In Ichino-tani (common name), one of the micro-basins in Mamushi-dani that experienced a major collapse in the 1980s, handmade multi-nature micro-basin management work has been continued since 2000 by faculty (including active and retired), graduates, and local citizens (Hiyoshimaru-no-kai). This work aims to mitigate sediment disasters and restore biodiversity in coordination with biodiversity plans for the entire Tsurumi River basin. This series of activities by the school corporation and campus organizations in Mamushi-dani has drawn attention as a model for multi-nature and disaster prevention activities in the Tsurumi River basin and is used as a site for various types of learning and training. In 2018, Keio University Hiyoshi Campus received the "Tsurumi River Basin Water Cycle System Soundness Contributor Award" from the Tsurumi River Basin Water Council.
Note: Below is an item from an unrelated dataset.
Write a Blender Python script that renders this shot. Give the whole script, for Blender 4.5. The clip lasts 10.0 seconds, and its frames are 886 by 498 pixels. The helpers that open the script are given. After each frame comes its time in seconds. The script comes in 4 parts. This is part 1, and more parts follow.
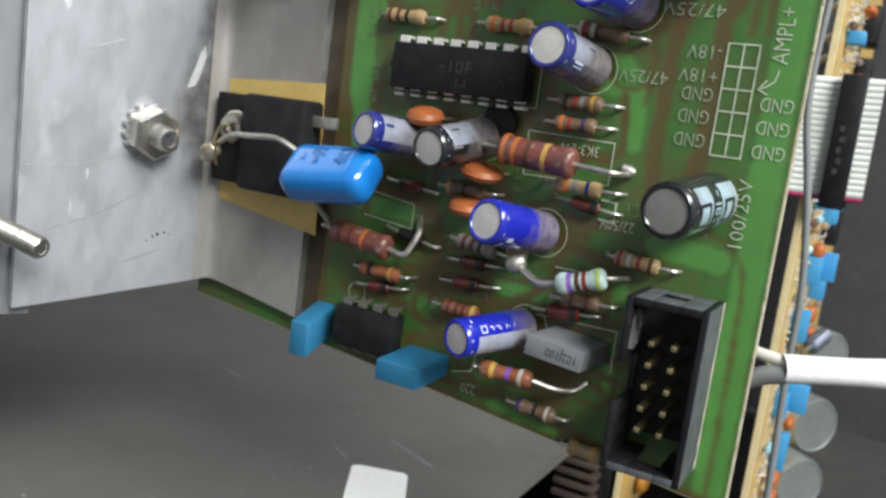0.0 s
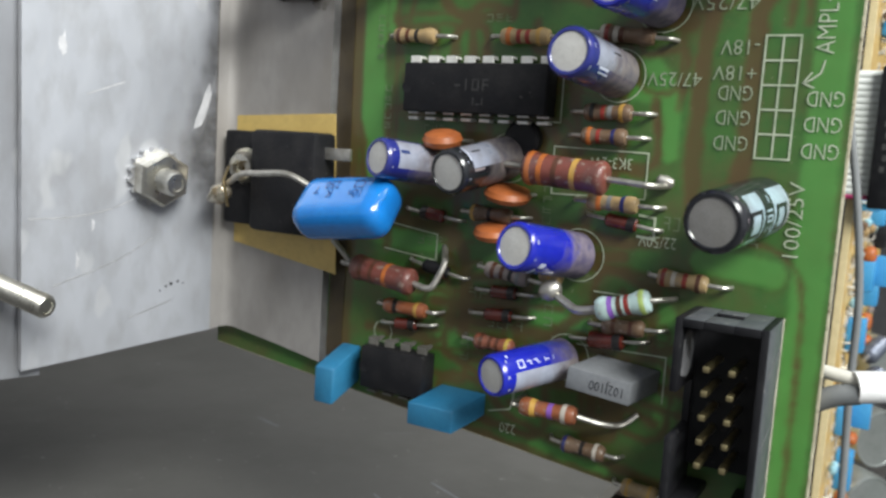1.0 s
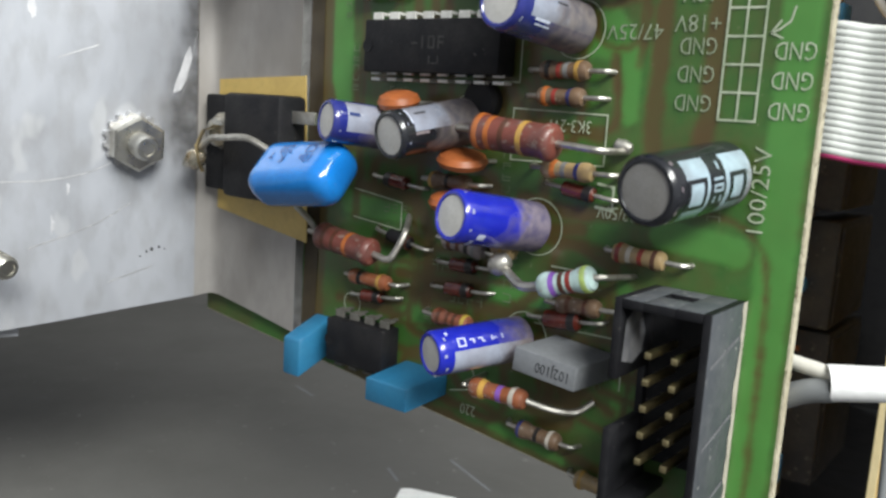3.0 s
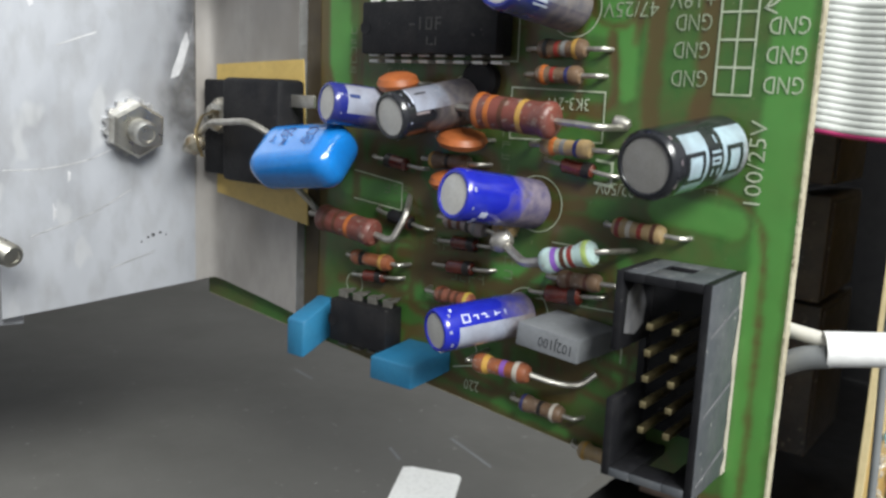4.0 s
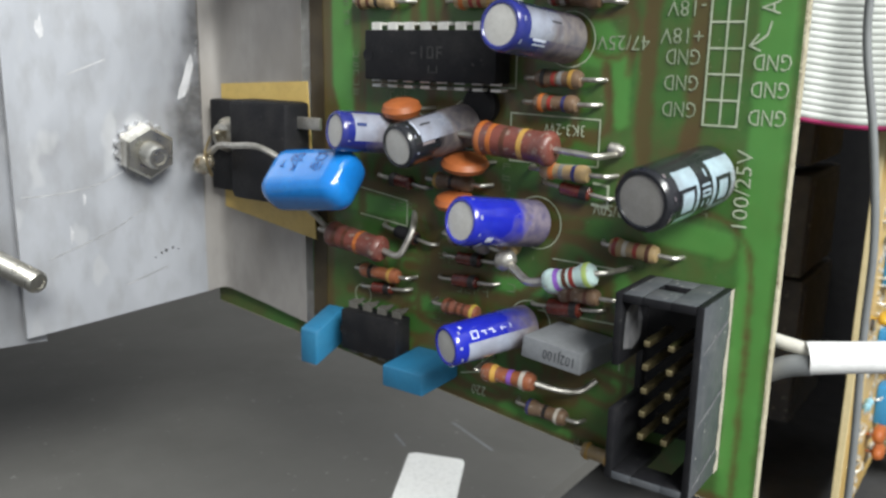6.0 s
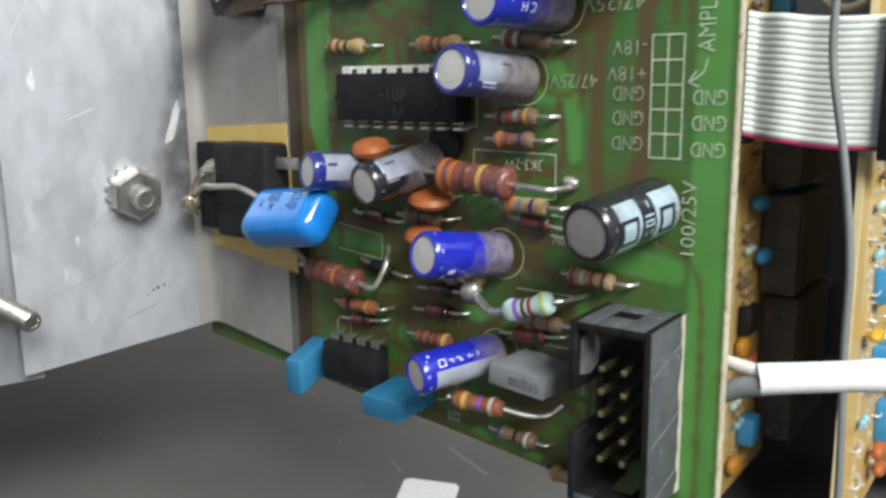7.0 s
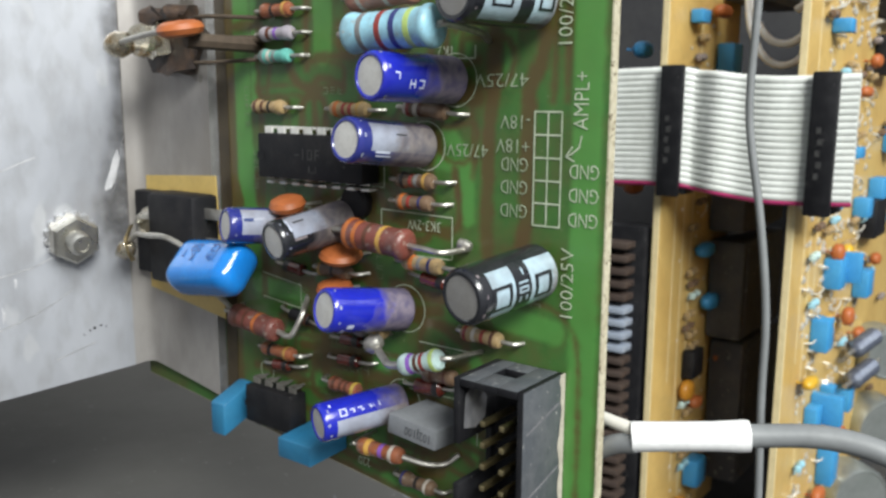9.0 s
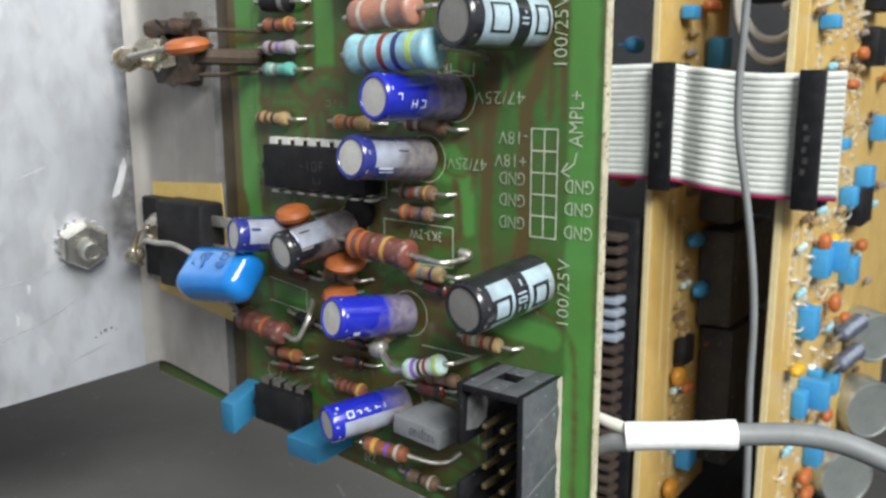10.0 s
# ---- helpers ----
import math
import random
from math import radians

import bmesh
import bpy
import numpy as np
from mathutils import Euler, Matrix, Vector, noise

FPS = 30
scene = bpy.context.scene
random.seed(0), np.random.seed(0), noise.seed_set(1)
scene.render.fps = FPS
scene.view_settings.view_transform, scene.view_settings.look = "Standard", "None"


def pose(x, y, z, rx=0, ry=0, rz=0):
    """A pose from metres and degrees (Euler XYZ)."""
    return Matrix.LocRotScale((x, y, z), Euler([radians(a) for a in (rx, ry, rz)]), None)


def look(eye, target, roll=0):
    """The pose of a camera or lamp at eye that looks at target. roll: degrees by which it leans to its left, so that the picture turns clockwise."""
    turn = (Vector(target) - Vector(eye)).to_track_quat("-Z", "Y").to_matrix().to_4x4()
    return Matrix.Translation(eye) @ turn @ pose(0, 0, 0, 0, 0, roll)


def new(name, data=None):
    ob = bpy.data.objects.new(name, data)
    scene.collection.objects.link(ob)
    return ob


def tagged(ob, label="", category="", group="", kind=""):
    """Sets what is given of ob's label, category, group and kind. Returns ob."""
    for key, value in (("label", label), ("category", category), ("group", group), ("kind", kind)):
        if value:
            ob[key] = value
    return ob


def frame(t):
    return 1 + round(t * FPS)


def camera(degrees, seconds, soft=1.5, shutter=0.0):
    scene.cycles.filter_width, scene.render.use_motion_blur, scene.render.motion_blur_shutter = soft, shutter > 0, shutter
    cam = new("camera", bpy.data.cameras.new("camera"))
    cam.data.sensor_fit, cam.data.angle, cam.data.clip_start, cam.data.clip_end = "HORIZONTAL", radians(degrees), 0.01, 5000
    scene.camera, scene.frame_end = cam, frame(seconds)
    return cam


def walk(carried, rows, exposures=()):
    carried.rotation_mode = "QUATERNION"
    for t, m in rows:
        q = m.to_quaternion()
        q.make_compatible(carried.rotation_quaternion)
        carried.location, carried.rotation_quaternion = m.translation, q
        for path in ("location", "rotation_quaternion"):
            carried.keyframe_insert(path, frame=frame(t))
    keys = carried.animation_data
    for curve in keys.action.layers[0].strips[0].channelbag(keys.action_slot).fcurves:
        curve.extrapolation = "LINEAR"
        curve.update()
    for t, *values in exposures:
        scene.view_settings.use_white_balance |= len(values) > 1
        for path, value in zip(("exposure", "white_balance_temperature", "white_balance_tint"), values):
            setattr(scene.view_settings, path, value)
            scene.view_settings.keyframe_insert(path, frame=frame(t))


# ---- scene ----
# ---- camera ----
cam = camera(55.0, 10.0, soft=2.6, shutter=0.4)
cam.data.dof.use_dof, cam.data.dof.focus_distance, cam.data.dof.aperture_fstop = True, 0.098, 60
PATH = [
    (0, (0.01953, -0.10214, 0.00028), (-0.02554, -0.01418, -0.01499), 7.68),
    (0.5, (0.01811, -0.09958, 0.00088), (-0.02887, -0.01244, -0.01324), 5.50),
    (1, (0.01662, -0.09516, -0.00061), (-0.03223, -0.00876, -0.01279), 3.58),
    (1.5, (0.02827, -0.08872, -0.00153), (-0.03042, -0.00884, -0.01477), 4.09),
    (2, (0.02904, -0.08372, 0.00467), (-0.02944, -0.00468, -0.01357), 3.38),
    (2.5, (0.02918, -0.07905, 0.00035), (-0.03075, -0.00060, -0.01562), 3.59),
    (4, (0.02903, -0.08162, -0.00107), (-0.02955, -0.00259, -0.01898), 2.52),
    (4.5, (0.02863, -0.08230, 0.00042), (-0.02901, -0.00293, -0.01904), 0.99),
    (5, (0.02807, -0.08319, 0.00306), (-0.02936, -0.00392, -0.01742), -0.43),
    (6.5, (0.03120, -0.08774, 0.00743), (-0.02477, -0.00809, -0.01547), 1.60),
    (7, (0.03687, -0.08619, 0.00871), (-0.02197, -0.00779, -0.01109), -0.79),
    (7.5, (0.04869, -0.08269, 0.01605), (-0.01266, -0.00580, -0.00199), -0.04),
    (8, (0.05054, -0.08309, 0.01504), (-0.01045, -0.00527, 0.00004), 0.99),
    (8.5, (0.04953, -0.08279, 0.01293), (-0.01055, -0.00437, -0.00260), 0.75),
    (9, (0.04949, -0.08269, 0.01381), (-0.00983, -0.00403, -0.00334), 0.36),
    (9.5, (0.04895, -0.08524, 0.01543), (-0.00954, -0.00632, -0.00328), 0.15),
    (10, (0.05086, -0.08632, 0.01860), (-0.00746, -0.00754, -0.00123), -0.17),
]
walk(cam, [(t, look(eye, target, roll)) for t, eye, target, roll in PATH])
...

The awarding body is an administrative collaboration organization that works on the "Tsurumi River Basin Water Master Plan," a next-generation basin vision to make Comprehensive Flood Control multi-natural and multi-functional, with the Kanto Regional Development Bureau of the Ministry of Land, Infrastructure, Transport and Tourism serving as the secretariat.

Basin thinking is a new way of measuring the Earth. Measuring the Earth's surface is basically based on Cartesian coordinates, and various urban policies have been promoted under the framework of administrative districts that divide the expanse, and even water and sediment disasters have been forced into this framework in the conventional method. However, if we look honestly at the uneven patterns of the land, there exists a magnificent water cycle pattern created by basin topography (ecosystems) without gaps, large or small, before being divided by Cartesian coordinates. Since water and sediment disasters are disasters caused by that water cycle pattern, a disaster prevention adaptation culture for the era of global warming and torrential rains should arise from the rediscovery of that pattern—namely, the nested pattern of basin topography—not only by the administration but by all citizens, companies, and corporations.

The Tsurumi River basin has a 40-year history as the birthplace of the adaptation culture of basin thinking in the Japanese archipelago. Mamushi-dani at Keio University Hiyoshi Campus, located in one corner of it, might be, to put it grandly, a literal small laboratory for Japan as it gropes for a new way of interacting with the biosphere in anticipation of the era of global warming and torrential rains.